In this example, I have put the function definition above main. This is often a good place for it. The compiler will want to see is_prime before you try to use it in main. If the compiler sees you using a function it never heard of, bad things might happen (in C++ it is an error. In C it works only if the function returns an integer). Notice how I have also included a comment block on the function that describes it. That comment block is an essential part of the function. It provides the part of the interface that the user needs to know but that the compiler doesn't care about. Including such comment blocks is part of the VTC style.

It turns out that I can optionally put the function after main as well. However, if I do that I need to place a "declaration" of the function before main. The declaration is just the function's header with a semicolon at the end.

int is_prime(int number);

This line informs the compiler that is_prime is a function and tells the compiler what it needs to know about the function. The actual definition of the function can be elsewhere.

When you write a function declaration it is acceptable to leave out the name of the paramter. This is often done.

int is_prime(int);

The full program thus becomes

#include <stdio.h>

int is_prime(int);

/*==================================*/
/*           Main Program           */
/*==================================*/

int main(void)
{
  int my_number;

  // Get a value from the user.
  printf("Enter a number: ");
  scanf("%d", &my_number);

  // Print out an appropriate message.
  if (is_prime(my_number)) {
    printf("The number, %d, is prime!\n", my_number);
  }
  else {
    printf("The number, %d, is not prime!\n", my_number);
  }

  return 0;
}


/*
 * int is_prime(int)
 *
 * This function tests its parameter to see if it is prime. It returns
 * "false" if it is not and "true" if it is. This function treats any
 * number less than 2 as not prime.
 *
 */
int is_prime(int number)
{
  int i;

  // Very small numbers are errors. Errors are not prime.
  if (number < 2) return 0;

  // Otherwise, just check all numbers less than Number for divisability.
  for (i = 2; i < number; i++) {
    if (number % i == 0) {
      return 0;
    }
  }

  // If we got here the number must be prime.
  return 1;
}

Notice how I've replaced the function definition with a declaration and moved the full definition below main. This is a common method for laying out programs. The important thing is that the compiler sees the declaration or definition of a function before you try to use it. This is exactly what you are doing when you #include <stdio.h>. You are showing the compiler declarations of various functions in the standard library before you try to use them.

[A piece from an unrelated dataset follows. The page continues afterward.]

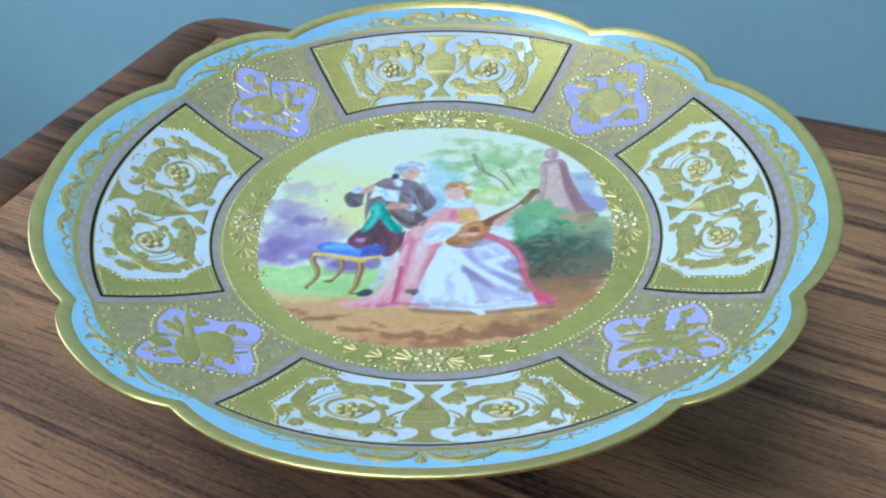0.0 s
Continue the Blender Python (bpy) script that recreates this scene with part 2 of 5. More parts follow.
for lamp in (LAMP, SPOT):
    fixture = new("ceiling_light")
    fixture.matrix_world = ROOM
    tagged(fixture, "square white ceiling light panel set in the ceiling", "ceiling light")
    for a in ((-1, -0.92, -1, 1), (0.92, 1, -1, 1), (-0.92, 0.92, -1, -0.9), (-0.92, 0.92, 0.9, 1)):
        w, d = lamp[3] * 0.56, lamp[4] * 0.58
        box("frame_bar", lamp[0] + a[0] * w, lamp[0] + a[1] * w, lamp[1] + a[2] * d, lamp[1] + a[3] * d, TOP - 0.03, TOP, ceiling_paint, fixture)

# ---- table ----
TU0, TU1, TV0, TV1 = -0.2298, 0.52, -0.42, 0.2042      # edges of the top
STRIP, STRIP_U = 0.0218, 0.0258                      # width of the border along the far and the short sides
table = new("table")
table.matrix_world = ROOM @ Matrix.Translation((0, 0, 0.0035))
tagged(table, "dark brown streaky wooden table with a scored border", "table")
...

Notice something else: I called the parameter of is_prime "number" and yet in main I'm giving it a variable named "my_number". Is that correct?

Pass by value!

This topic is so important that I need to start a new section to describe it. In C, function arguments are "passed by value". The "argu- ment" you give to a function when you use it is copied and the copy is used to initialize the parameter. In my example above, a copy of my_number is made and that copy initializes number. When is_prime is executing, any changes it makes to number will have no effect on the original value of my_number. This is sometimes a handy thing. At other times it is awkward. The important thing is for you to understand what is happening!

I say again: the arguments you give to a function when you call it are copied. Those copies are used to initialize the function's corresponding parameters. If the function modifies one of its parameters while it runs, those modifications do not affect the original arguments.

Don't forget this!

Some languages have a feature called "pass by reference". It works differently. C does not have pass by reference so you should not worry about it. When you study a language that does support pass by reference, you will need to pay close attention to how it works. For now, just remember that in C function arguments are always passed by value.

What about errors?

In is_prime I just return "false" if I'm given a value less than 2. In previous programs, I treated such values as errors and printed an appropriate message. The program above will just say that such a value is not prime.

What you should do in a function when you see an error situation is not always clear. In general, if you plan on ever using your function in a different program, you should not print out an error message in your function. A message that is appropriate for one program may not be appropriate for another. Instead such functions usually return a special value called an "error code" to indicate that something went wrong. It then becomes up to the caller of the function to check the value it returns to see if it is the error code. The caller can then deal with the error or perhaps return an error code of its own to its caller!

On the other hand if your function will never be used in another program it is often acceptable to have the function deal with the error on the spot. The problem is that functions you think are specific to your application have a way of becoming general purpose. Knowing exactly how to deal with errors in your functions is difficult and much has been written on the subject. This is a matter that you will encounter many times in the future as you expand your programming skills.

Summary

A function is a reusable chunk of code. In general a function accepts inputs, called "parameters," does something interesting and worthwhile, and finally returns a result. The user of a function does not need to worry about how it works. The implementor of a function does not need to worry about how it will be used. Functions give you a way of sharing your work with others. They can be upgraded without forcing the rest of your program to change. They provide you with a way of breaking your program down into small, managable parts.
A function declaration is just the header of the function followed by a semicolon. The header contains the return type, the name, and the declaration of the parameters. A function definition is the header followed by the function's body inside curly braces. The body is where you specify exactly what the function does. The compiler must see either the definition or a declaration for a function before you try to use it.
In C you can pass any appropriately typed variable into a function (in other words, if the function takes an integer parameter, you can send it any integer variable you like). The variable you give to the function, called its "argument" is copied and the copy is used to initialize the corresponding "parameter" in the function's definition. This is called "pass by value" and it is the only way arguments are passed to functions in C.